Animation scripts:

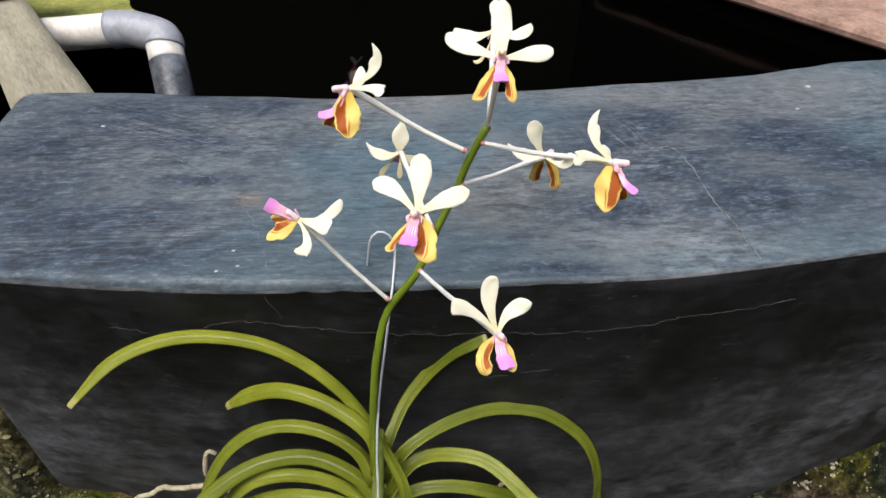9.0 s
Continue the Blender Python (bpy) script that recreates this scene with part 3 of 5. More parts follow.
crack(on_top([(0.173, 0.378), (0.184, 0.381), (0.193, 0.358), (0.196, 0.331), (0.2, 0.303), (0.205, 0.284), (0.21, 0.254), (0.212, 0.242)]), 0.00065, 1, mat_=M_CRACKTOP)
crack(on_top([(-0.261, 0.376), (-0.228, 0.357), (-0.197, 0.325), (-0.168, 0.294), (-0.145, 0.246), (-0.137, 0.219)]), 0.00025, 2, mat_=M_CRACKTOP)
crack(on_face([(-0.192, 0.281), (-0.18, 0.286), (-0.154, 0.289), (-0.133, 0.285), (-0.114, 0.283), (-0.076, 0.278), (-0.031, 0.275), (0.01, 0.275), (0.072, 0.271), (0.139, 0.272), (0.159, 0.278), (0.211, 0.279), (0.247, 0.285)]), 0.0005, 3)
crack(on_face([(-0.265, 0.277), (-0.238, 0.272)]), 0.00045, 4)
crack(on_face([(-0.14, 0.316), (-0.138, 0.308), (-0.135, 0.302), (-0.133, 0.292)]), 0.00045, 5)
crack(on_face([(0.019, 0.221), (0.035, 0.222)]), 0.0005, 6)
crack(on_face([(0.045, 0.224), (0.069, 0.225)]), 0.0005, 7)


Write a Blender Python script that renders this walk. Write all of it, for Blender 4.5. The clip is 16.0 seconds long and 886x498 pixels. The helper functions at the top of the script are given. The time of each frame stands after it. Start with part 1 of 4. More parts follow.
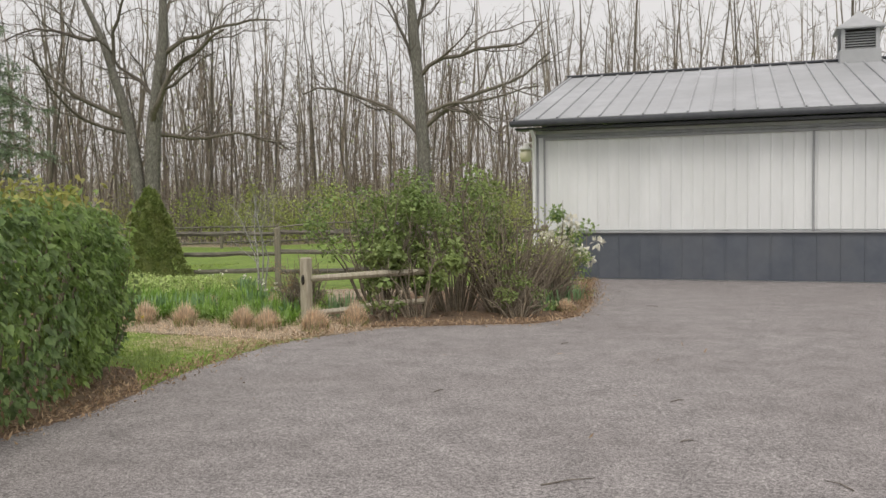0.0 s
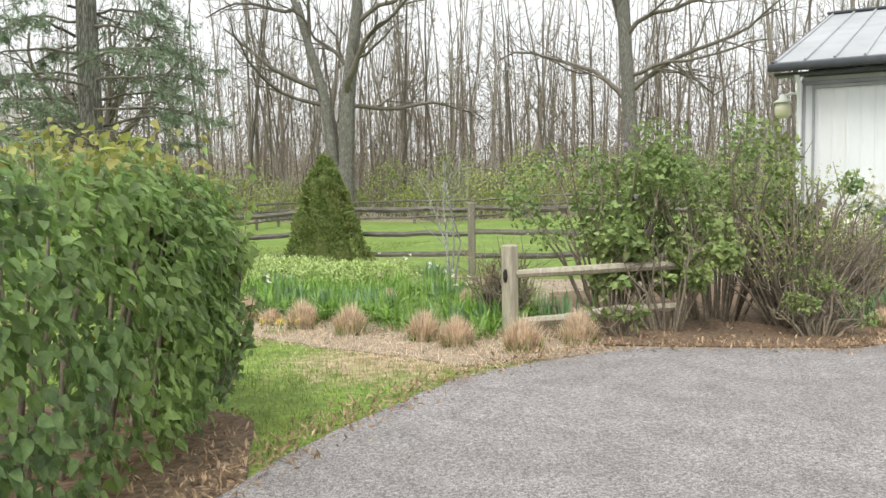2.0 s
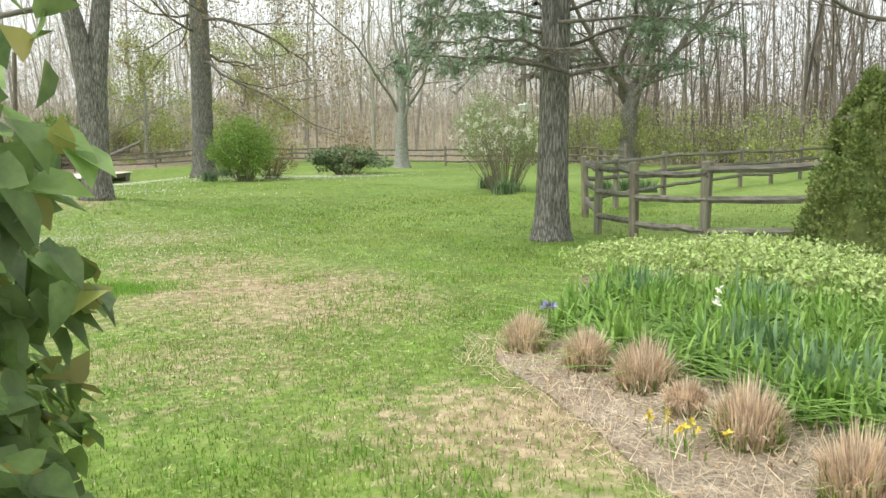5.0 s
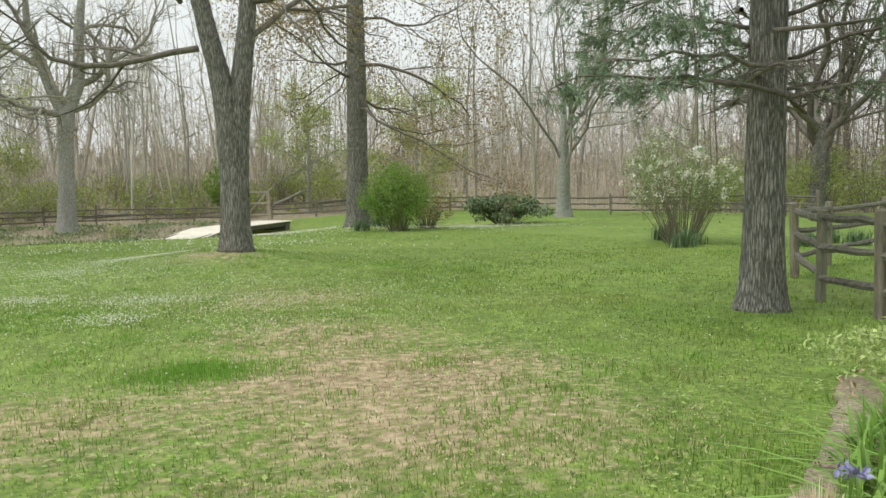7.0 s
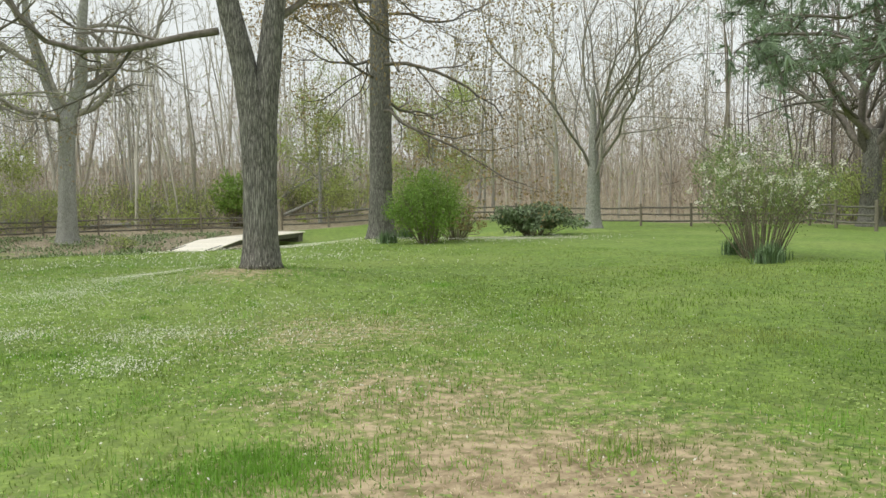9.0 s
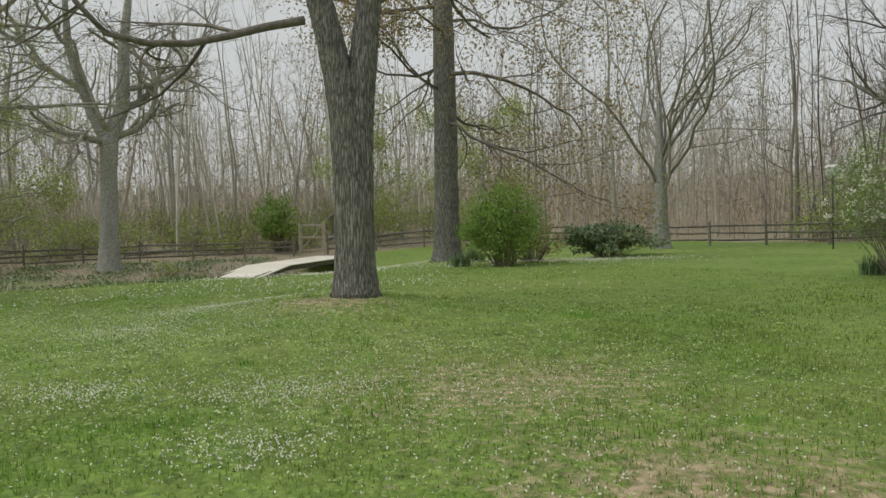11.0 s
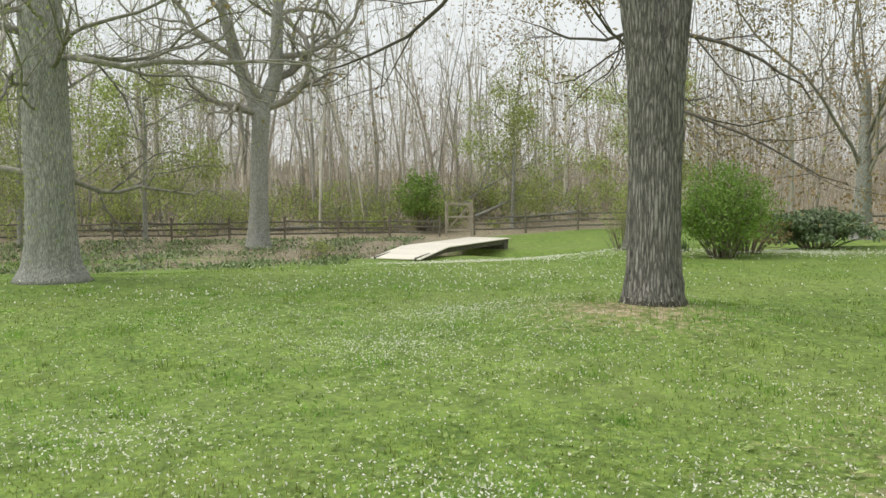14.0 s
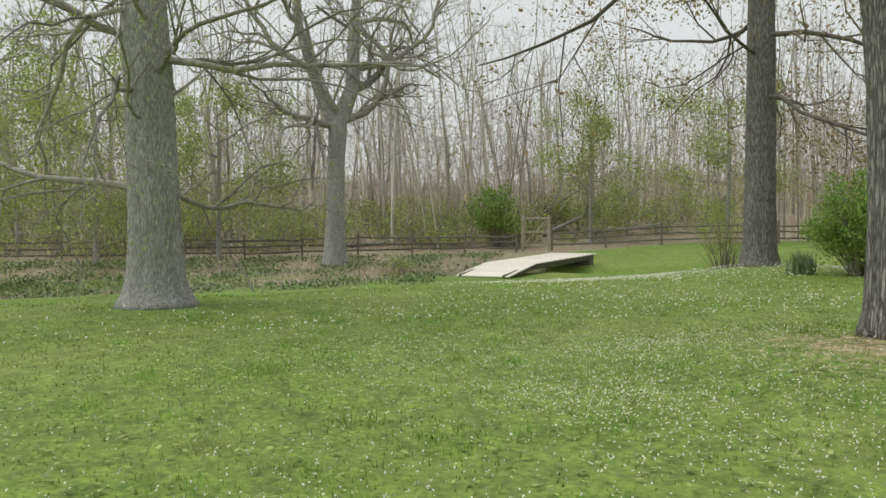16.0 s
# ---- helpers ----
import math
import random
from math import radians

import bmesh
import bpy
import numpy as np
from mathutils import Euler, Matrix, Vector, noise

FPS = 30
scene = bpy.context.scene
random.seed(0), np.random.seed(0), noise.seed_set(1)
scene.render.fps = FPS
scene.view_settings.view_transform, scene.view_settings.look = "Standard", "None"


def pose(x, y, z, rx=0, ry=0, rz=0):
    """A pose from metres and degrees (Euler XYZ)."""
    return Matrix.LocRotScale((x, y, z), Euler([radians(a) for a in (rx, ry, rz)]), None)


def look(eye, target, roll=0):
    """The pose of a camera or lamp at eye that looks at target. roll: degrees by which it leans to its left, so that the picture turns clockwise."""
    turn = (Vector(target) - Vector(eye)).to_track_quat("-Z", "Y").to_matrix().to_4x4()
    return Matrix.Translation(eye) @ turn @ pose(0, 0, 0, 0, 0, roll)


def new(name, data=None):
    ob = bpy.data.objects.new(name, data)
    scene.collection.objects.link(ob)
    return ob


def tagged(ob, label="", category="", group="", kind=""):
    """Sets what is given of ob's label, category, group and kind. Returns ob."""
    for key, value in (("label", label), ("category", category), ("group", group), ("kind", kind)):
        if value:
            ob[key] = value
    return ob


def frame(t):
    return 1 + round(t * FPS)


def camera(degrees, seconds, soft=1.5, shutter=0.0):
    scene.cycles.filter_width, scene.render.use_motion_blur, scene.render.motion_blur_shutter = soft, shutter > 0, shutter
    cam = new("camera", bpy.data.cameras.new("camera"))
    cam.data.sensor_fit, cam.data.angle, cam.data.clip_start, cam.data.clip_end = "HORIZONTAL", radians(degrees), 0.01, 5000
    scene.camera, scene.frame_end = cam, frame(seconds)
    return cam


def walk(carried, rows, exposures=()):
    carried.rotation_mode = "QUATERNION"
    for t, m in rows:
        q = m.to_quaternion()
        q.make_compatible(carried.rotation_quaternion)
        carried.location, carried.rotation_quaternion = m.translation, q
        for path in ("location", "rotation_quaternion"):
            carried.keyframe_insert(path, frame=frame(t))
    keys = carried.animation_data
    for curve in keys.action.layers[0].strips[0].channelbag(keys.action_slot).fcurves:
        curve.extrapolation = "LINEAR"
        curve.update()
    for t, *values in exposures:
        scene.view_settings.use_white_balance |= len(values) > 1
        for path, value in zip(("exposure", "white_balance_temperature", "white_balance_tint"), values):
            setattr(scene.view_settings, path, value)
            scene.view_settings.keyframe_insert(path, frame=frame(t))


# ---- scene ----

Task statement: All of the material above should be reproduced exactly, except the pictures.

Written reply:
9.0 s
Continue the Blender Python (bpy) script that recreates this scene with part 3 of 5. More parts follow.
crack(on_top([(0.173, 0.378), (0.184, 0.381), (0.193, 0.358), (0.196, 0.331), (0.2, 0.303), (0.205, 0.284), (0.21, 0.254), (0.212, 0.242)]), 0.00065, 1, mat_=M_CRACKTOP)
crack(on_top([(-0.261, 0.376), (-0.228, 0.357), (-0.197, 0.325), (-0.168, 0.294), (-0.145, 0.246), (-0.137, 0.219)]), 0.00025, 2, mat_=M_CRACKTOP)
crack(on_face([(-0.192, 0.281), (-0.18, 0.286), (-0.154, 0.289), (-0.133, 0.285), (-0.114, 0.283), (-0.076, 0.278), (-0.031, 0.275), (0.01, 0.275), (0.072, 0.271), (0.139, 0.272), (0.159, 0.278), (0.211, 0.279), (0.247, 0.285)]), 0.0005, 3)
crack(on_face([(-0.265, 0.277), (-0.238, 0.272)]), 0.00045, 4)
crack(on_face([(-0.14, 0.316), (-0.138, 0.308), (-0.135, 0.302), (-0.133, 0.292)]), 0.00045, 5)
crack(on_face([(0.019, 0.221), (0.035, 0.222)]), 0.0005, 6)
crack(on_face([(0.045, 0.224), (0.069, 0.225)]), 0.0005, 7)


Write a Blender Python script that renders this walk. Write all of it, for Blender 4.5. The clip is 16.0 seconds long and 886x498 pixels. The helper functions at the top of the script are given. The time of each frame stands after it. Start with part 1 of 4. More parts follow.
0.0 s
2.0 s
5.0 s
7.0 s
9.0 s
11.0 s
14.0 s
16.0 s
# ---- helpers ----
import math
import random
from math import radians

import bmesh
import bpy
import numpy as np
from mathutils import Euler, Matrix, Vector, noise

FPS = 30
scene = bpy.context.scene
random.seed(0), np.random.seed(0), noise.seed_set(1)
scene.render.fps = FPS
scene.view_settings.view_transform, scene.view_settings.look = "Standard", "None"


def pose(x, y, z, rx=0, ry=0, rz=0):
    """A pose from metres and degrees (Euler XYZ)."""
    return Matrix.LocRotScale((x, y, z), Euler([radians(a) for a in (rx, ry, rz)]), None)


def look(eye, target, roll=0):
    """The pose of a camera or lamp at eye that looks at target. roll: degrees by which it leans to its left, so that the picture turns clockwise."""
    turn = (Vector(target) - Vector(eye)).to_track_quat("-Z", "Y").to_matrix().to_4x4()
    return Matrix.Translation(eye) @ turn @ pose(0, 0, 0, 0, 0, roll)


def new(name, data=None):
    ob = bpy.data.objects.new(name, data)
    scene.collection.objects.link(ob)
    return ob


def tagged(ob, label="", category="", group="", kind=""):
    """Sets what is given of ob's label, category, group and kind. Returns ob."""
    for key, value in (("label", label), ("category", category), ("group", group), ("kind", kind)):
        if value:
            ob[key] = value
    return ob


def frame(t):
    return 1 + round(t * FPS)


def camera(degrees, seconds, soft=1.5, shutter=0.0):
    scene.cycles.filter_width, scene.render.use_motion_blur, scene.render.motion_blur_shutter = soft, shutter > 0, shutter
    cam = new("camera", bpy.data.cameras.new("camera"))
    cam.data.sensor_fit, cam.data.angle, cam.data.clip_start, cam.data.clip_end = "HORIZONTAL", radians(degrees), 0.01, 5000
    scene.camera, scene.frame_end = cam, frame(seconds)
    return cam


def walk(carried, rows, exposures=()):
    carried.rotation_mode = "QUATERNION"
    for t, m in rows:
        q = m.to_quaternion()
        q.make_compatible(carried.rotation_quaternion)
        carried.location, carried.rotation_quaternion = m.translation, q
        for path in ("location", "rotation_quaternion"):
            carried.keyframe_insert(path, frame=frame(t))
    keys = carried.animation_data
    for curve in keys.action.layers[0].strips[0].channelbag(keys.action_slot).fcurves:
        curve.extrapolation = "LINEAR"
        curve.update()
    for t, *values in exposures:
        scene.view_settings.use_white_balance |= len(values) > 1
        for path, value in zip(("exposure", "white_balance_temperature", "white_balance_tint"), values):
            setattr(scene.view_settings, path, value)
            scene.view_settings.keyframe_insert(path, frame=frame(t))


# ---- scene ----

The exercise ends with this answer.